Two honest cautions keep this from being misunderstood. First, the law of large numbers is about the average, not about sums "evening out." After a streak of low rolls, the average drifts back toward 3.5 because later rolls dilute the early ones, not because the dice owe you anything — the total surplus of high over low can actually keep growing. Believing the dice will "correct" themselves is the gambler's fallacy: independent trials have no memory, and a fair coin that just landed heads five times is still exactly 50/50 on the next toss. Second, the theorem needs the expectation to exist in the first place; for the Cauchy, the sample average never settles down, no matter how large n gets.

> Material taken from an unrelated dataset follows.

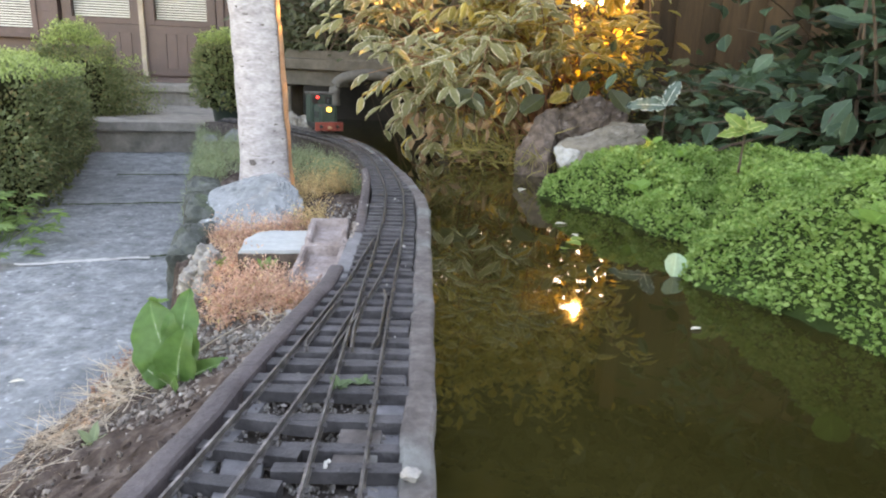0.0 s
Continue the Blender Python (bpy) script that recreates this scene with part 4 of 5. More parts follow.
def slab_and_bricks():
    out = [(-0.4, 1.425), (-0.425, 1.53), (-0.415, 1.6), (-0.38, 1.625), (-0.288, 1.64), (-0.255, 1.455), (-0.33, 1.44)]
    slab = thing("stone_slab", -0.34, 1.53, -0.125, "pale flat stone slab lying in the rusty sedum", "stone")
    for name, mat, z0, z1, grow, label in (("slab_base", ROCK_BROWN, -0.14, -0.0875, 1.0, "dark split edge of the slab"), ("slab_top", SLAB_STONE, -0.0873, -0.08, 0.985, "")):
        bm = bmesh.new()
        pts = []
        for (x0, y0), (x1, y1) in zip(out, out[1:] + out[:1]):
            for f in (0.0, 0.33, 0.66):
                x, y = x0 + (x1 - x0) * f, y0 + (y1 - y0) * f
                w = noise.noise_vector(Vector((x * 40, y * 40, z0 * 90))) * 0.004
                pts.append(((x + 0.34) * grow + w.x, (y - 1.53) * grow + w.y))
        f = bm.faces.new([bm.verts.new((x, y, z0 + 0.125)) for x, y in pts])
        g = bmesh.ops.extrude_face_region(bm, geom=[f])
        bmesh.ops.translate(bm, verts=[v for v in g["geom"] if isinstance(v, bmesh.types.BMVert)], vec=(0.0, 0.0, z1 - z0))
        bmesh.ops.recalc_face_normals(bm, faces=bm.faces[:])
        bmesh.ops.bevel(bm, geom=[e for e in bm.edges if all(v.co.z > z1 + 0.12 for v in e.verts)], offset=0.003, segments=2, affect="EDGES")
        part(name, bm, mat, slab, label)
    for x, y, z, rz in ((-0.196, 1.335, -0.122, 8), (-0.23, 1.56, -0.113, 10)):
        bm = bmesh.new()
        bmesh.ops.create_cube(bm, size=1.0)
        bmesh.ops.scale(bm, vec=(0.095, 0.205, 0.06), verts=bm.verts)
        topf = max(bm.faces, key=lambda q: q.calc_center_median().z)
        bmesh.ops.inset_individual(bm, faces=[topf], thickness=0.018)
        bmesh.ops.inset_individual(bm, faces=[topf], thickness=0.004, depth=-0.02)
        bmesh.ops.bevel(bm, geom=[e for e in bm.edges if e.calc_length() > 0.055], offset=0.003, segments=2, affect="EDGES")
        bmesh.ops.subdivide_edges(bm, edges=[e for e in bm.edges if e.calc_length() > 0.02], cuts=9, use_grid_fill=True)
        for v in bm.verts:
            o = v.co * 40 + Vector((x * 50, y * 20, 0))
            v.co += noise.noise_vector(o) * 0.0022 + noise.noise_vector(o * 3.2) * 0.0012
            # the near arris is broken away
            v.co.z -= max(0.0, -0.085 - v.co.y) * (0.9 + 0.8 * noise.noise(o * 0.6)) * (v.co.z > 0.0)
        ob = part("brick", bm, BRICK)
        ob.matrix_world = pose(x, y, z + 0.03, 2, 0, rz)
        tagged(ob, "weathered pink brick with its frog upward beside the track", "brick", "bricks beside the track")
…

Where this rung is heading

Expectation is the foundation stone for everything in this rung, so it helps to see the road ahead. So far you can only take the expectation of X itself, but you will constantly want the expectation of some function of X — like X^2, or a payoff g(X). The next guide gives the clean shortcut for that, the law of the unconscious statistician, which lets you compute E[g(X)] by reweighting g(x) with the same probabilities, no new distribution needed.

After that comes the single most useful property of expectation: linearity, the rule E[aX + bY] = a E[X] + b E[Y]. Its quiet superpower is that it holds whether or not X and Y are independent — you may add expectations even when the variables are tangled together, which makes otherwise brutal calculations melt away. Then we measure spread, not just centre, with the variance Var(X) = E[X^2] - (E[X])^2 and its square root the standard deviation; and we close the rung with the higher moments, the moment generating function, skewness, and the shape of a distribution. Master the balance-point idea here and the rest of the rung becomes a series of natural next steps.